Ein ganz rares Ding sind Schumanns Studien für Pedalflügel op. 56. Organisten haben sich immer wieder Flügel mit angehängtem Pedal als Übeinstrumente bauen lassen (ein Klavier, das Johann Michael Haydn gehörte, befindet sich etwa im Salzburg-Museum). Schumann versprach sich aber viel mehr von einem Pedalflügel, er erhoffte eine echte Erweiterung der pianistischen Optionen. Hat nicht wollen sein, das exotische Instrument ist wieder verschwunden. Debussy hat diese Stücke für zwei Klaviere umgeschrieben. Der Reiz ist, dass Schumann echte Charakterstücke erdachte und doch in der Form stark auf Imitation setzte. „Canonische Form“ schrieb er selbst in den Untertitel. Letztlich war auch für ihn Pedal gleich Orgel gleich Fuge...

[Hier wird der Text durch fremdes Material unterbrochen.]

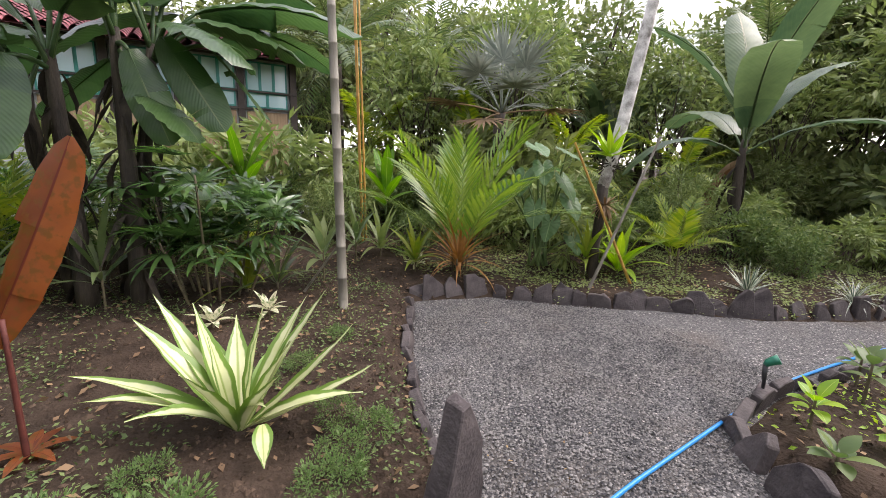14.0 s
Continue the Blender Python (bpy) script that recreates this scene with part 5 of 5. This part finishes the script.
# ---- second path behind the corner bed ----
m = Mesh()
line = [(8.6, 3.2), (9.3, 1.5), (9.7, -0.3), (10.2, -2.2), (10.6, -4.0), (10.4, -6.0)]
vs, uv = [], []
for x, y in line:
    z = 0.34
    vs += [Vector((x - 0.45, y - 0.1, z)), Vector((x + 0.45, y + 0.1, z))]
m.add(vs, [(2 * i, 2 * i + 1, 2 * i + 3, 2 * i + 2) for i in range(len(line) - 1)])
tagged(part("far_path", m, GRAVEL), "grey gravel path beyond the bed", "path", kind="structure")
srnd = random.Random(12)
for dx in (-0.55, 0.55):
    for x, y, a in along([(x + dx, y) for x, y in line], 0.34, srnd):
        ob = stone(x, y, a, srnd.uniform(0.3, 0.45), srnd.uniform(0.2, 0.34), 0.1, srnd, srnd.uniform(-8, 8))
        ob.location.z = 0.26


# ---- soil cover ----
def soil_cover():
    rng = np.random.default_rng(17)
    P = rng.uniform((-6.0, -7.0), (8.0, 9.5), (70000, 2))
    d = bed_distance(P)
    P = P[(d > 0.02) & (rng.random(len(P)) < np.clip(1.5 - np.hypot(P[:, 0] - 1, P[:, 1] - 2) / 7, 0.15, 1))]
    n = len(P)
    base = np.array([(1, 0, 0), (0.2, 0.9, 0), (-0.9, 0.3, 0), (-0.3, -0.85, 0), (0.1, 0.1, 0.7)])
    sz = rng.uniform(0.006, 0.02, n) * np.where(rng.random(n) < 0.06, 1.8, 1)
    v = base[None] * rng.uniform(0.6, 1.4, (n, 5, 3)) * sz[:, None, None]
    v += np.column_stack([P, ground_height(P)])[:, None]
    tri = np.array([(0, 1, 4), (1, 2, 4), (2, 3, 4), (3, 0, 4)])
    F = (tri[None] + 5 * np.arange(n)[:, None, None]).reshape(-1, 3)
    m = Mesh()
    m.v, m.f, m.uv = v.reshape(-1, 3).tolist(), F.tolist(), [(0.5, 0.5)] * (5 * n)
    tagged(part("soil_clods", m, CLOD, smooth=False), "crumbly brown clods on the beds", "soil", kind="stuff")

    def lying(count, lo, hi, size, aspect, mat, name, label, up, seed, patch):
        r = np.random.default_rng(seed)
        P = r.uniform(lo, hi, (count, 2))
        if patch:
            f = np.sin(P[:, 0] * 2.3 + seed) * np.sin(P[:, 1] * 2.9 + 1.2 * np.sin(P[:, 0] * 1.7)) + r.normal(size=count) * 0.35
            P = P[f > patch]
        P = P[bed_distance(P) > 0.05]
        k = len(P)
        Q = np.column_stack([P, ground_height(P) + r.uniform(0.004, 0.03, k) * (1 + up * 2)])
        D = r.normal(size=(k, 3)) * np.array([1, 1, 0.25]) + np.array([0, 0, up])
        L = r.uniform(0.6, 1.4, k) * size
        m = Mesh()
        scatter(m, Q, D, unit_dirs(k, r, 2.5), L, L * aspect)
        tagged(part(name, m, mat), label, "plant" if up else "leaf litter", kind="stuff")

    lying(11000, (-6, -7), (8, 9.5), 0.055, 0.5, LITTER, "leaf_litter", "dry brown leaves scattered on the soil", 0.0, 3, 0)
    lying(46000, (2.3, -0.9), (8.0, 8.5), 0.03, 0.5, GREEN, "weeds", "tiny green weeds sprouting from the soil", 0.35, 4, 0.15)
    lying(46000, (2.4, -8.5), (8.0, -1.5), 0.04, 0.5, MID, "weeds", "tiny green weeds sprouting from the soil", 0.35, 5, -0.1)
    r = np.random.default_rng(27)
    P = np.concatenate([r.normal((2.25, 1.6), (0.28, 1.0), (420, 2)), r.normal((0.9, 1.95), (0.7, 0.12), (260, 2)), r.normal((1.9, 2.3), (0.3, 0.3), (150, 2)), r.uniform((-1.4, -1.5), (4.5, 6), (150, 2))])
    P = P[bed_distance(P) < 0.0]
    k = len(P)
    m = Mesh()
    L = r.uniform(0.012, 0.034, k)
    scatter(m, np.column_stack([P, r.uniform(0.01, 0.018, k)]), r.normal(size=(k, 3)) * np.array([1, 1, 0.15]), unit_dirs(k, r, 3.0), L, L * 0.6)
    tagged(part("fallen_petals", m, PETAL), "yellow-brown fallen petals and leaf bits on the gravel", "leaf litter", kind="stuff")
    lying(24000, (-5.5, 1.2), (-1.6, 9.0), 0.036, 0.5, GREEN, "weeds", "small green seedlings on the shaded soil", 0.35, 6, 0.05)
    lying(6000, (-1.2, 2.7), (2.2, 7.5), 0.03, 0.5, GREEN, "weeds", "small seedlings in the island bed", 0.35, 7, 0.4)
    lying(3500, (0.5, -4.5), (2.3, -1.5), 0.035, 0.5, LIME, "weeds", "small seedlings in the near bed", 0.35, 8, 0.2)


soil_cover()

Ganz am Anfang Mozart, die Sonate für zwei Klaviere D-Dur KV 228. Vielleicht ein wenig zu direkt und ruppig der Kopfsatz, aber dann äußerst pikant ausgespielt das Andante: Mozart hat die Dialoge ja so gesetzt, als ob keiner der beiden Spieler dem anderen das letzte Wort gönnen wollte in Sachen Rokoko-Lieblichkeit. Das ist pikant und poetisch herausgekommen bei Argerich und Barenboim.